- Recorded information:
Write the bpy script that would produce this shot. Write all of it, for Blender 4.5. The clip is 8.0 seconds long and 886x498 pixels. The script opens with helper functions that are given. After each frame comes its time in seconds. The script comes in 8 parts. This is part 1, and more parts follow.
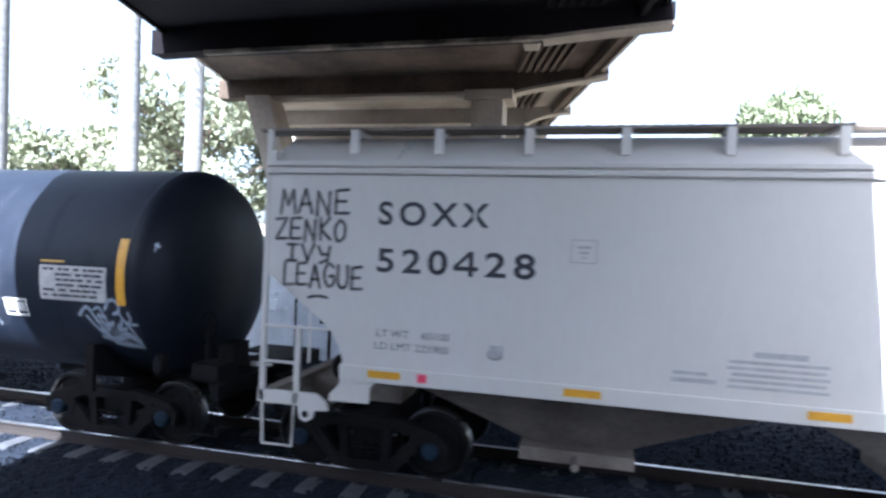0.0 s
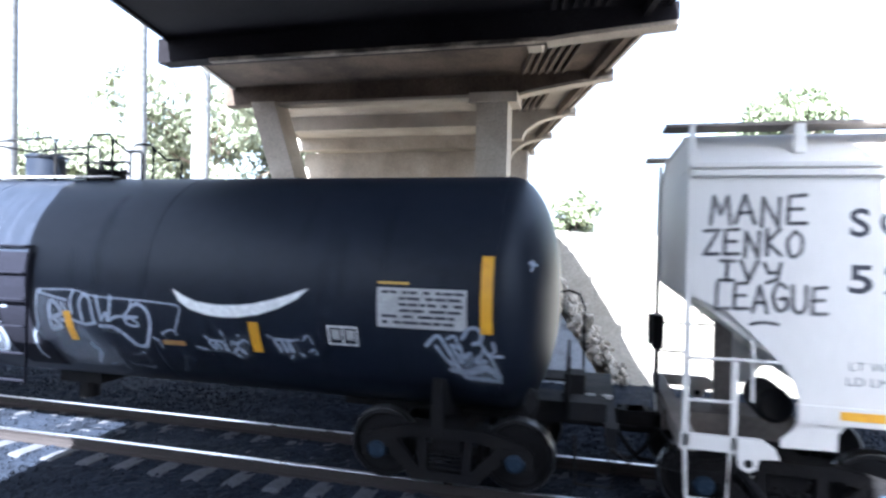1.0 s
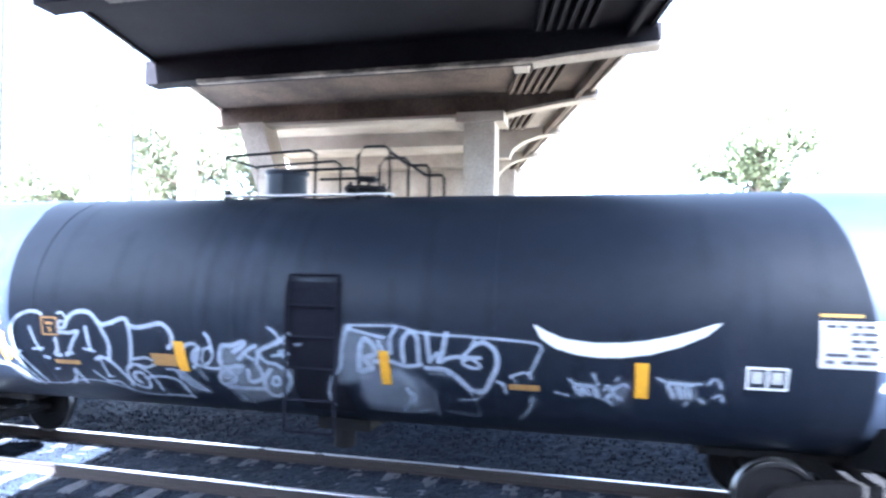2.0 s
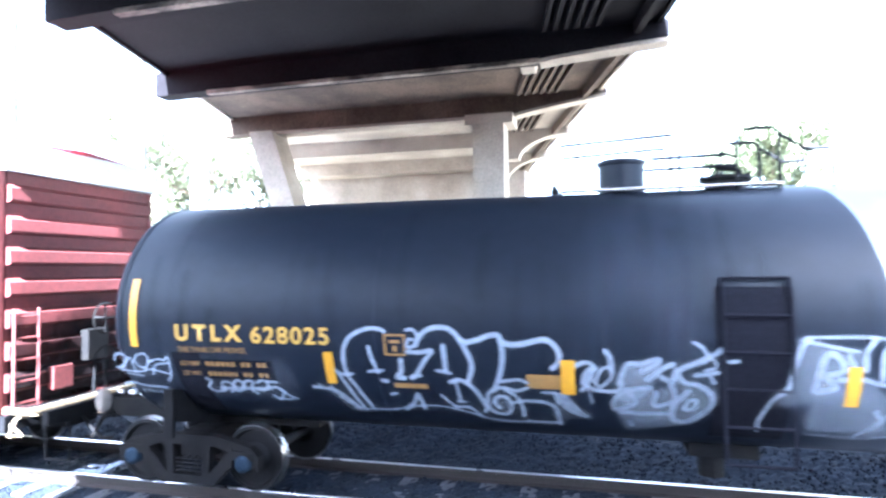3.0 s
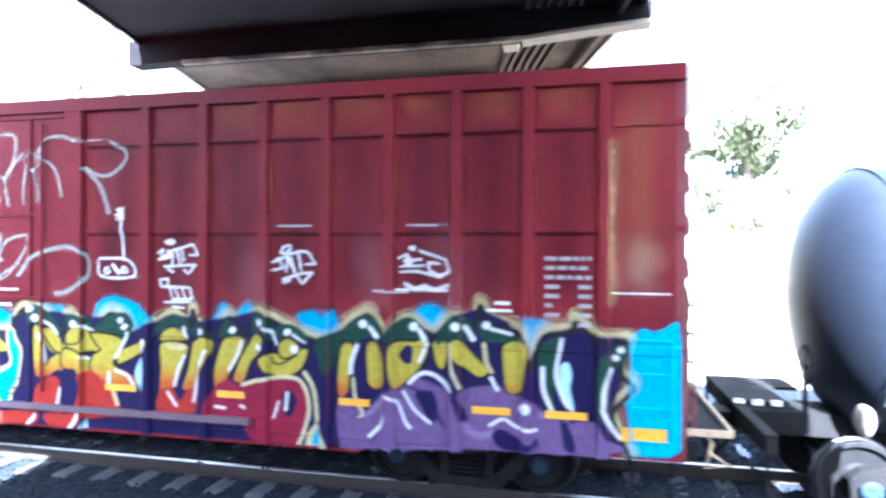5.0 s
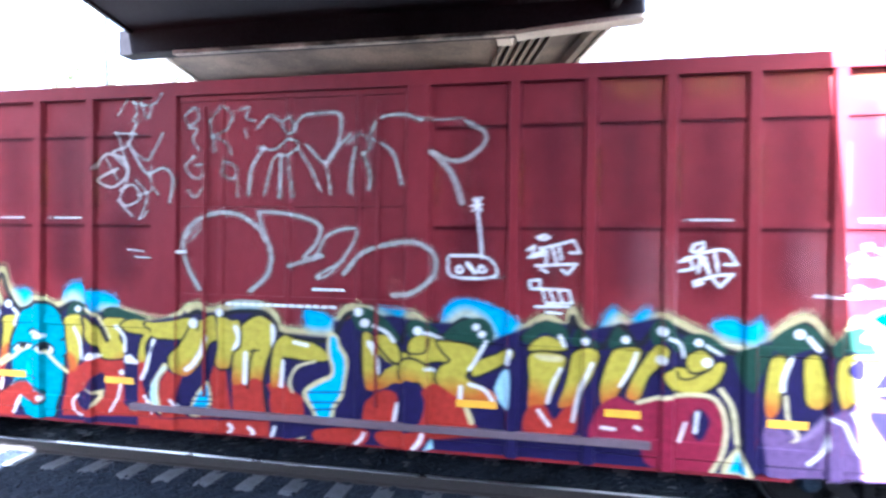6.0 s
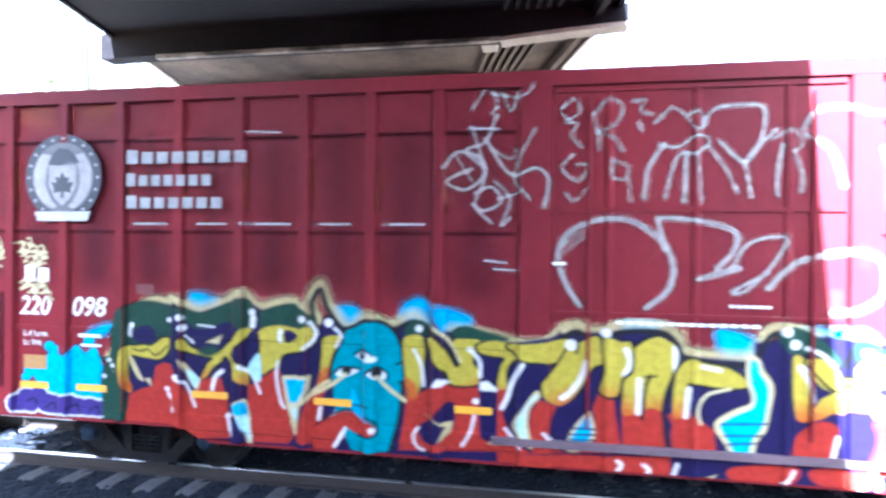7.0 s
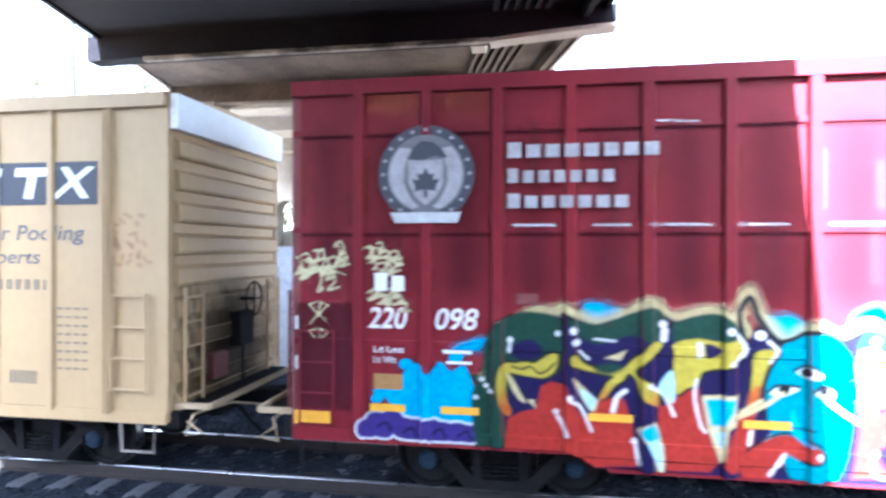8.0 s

- Problem requirements:
Repeat verbatim all the material, but not the pictures.

- Worked solution:
Write the bpy script that would produce this shot. Write all of it, for Blender 4.5. The clip is 8.0 seconds long and 886x498 pixels. The script opens with helper functions that are given. After each frame comes its time in seconds. The script comes in 8 parts. This is part 1, and more parts follow.
0.0 s
1.0 s
2.0 s
3.0 s
5.0 s
6.0 s
7.0 s
8.0 s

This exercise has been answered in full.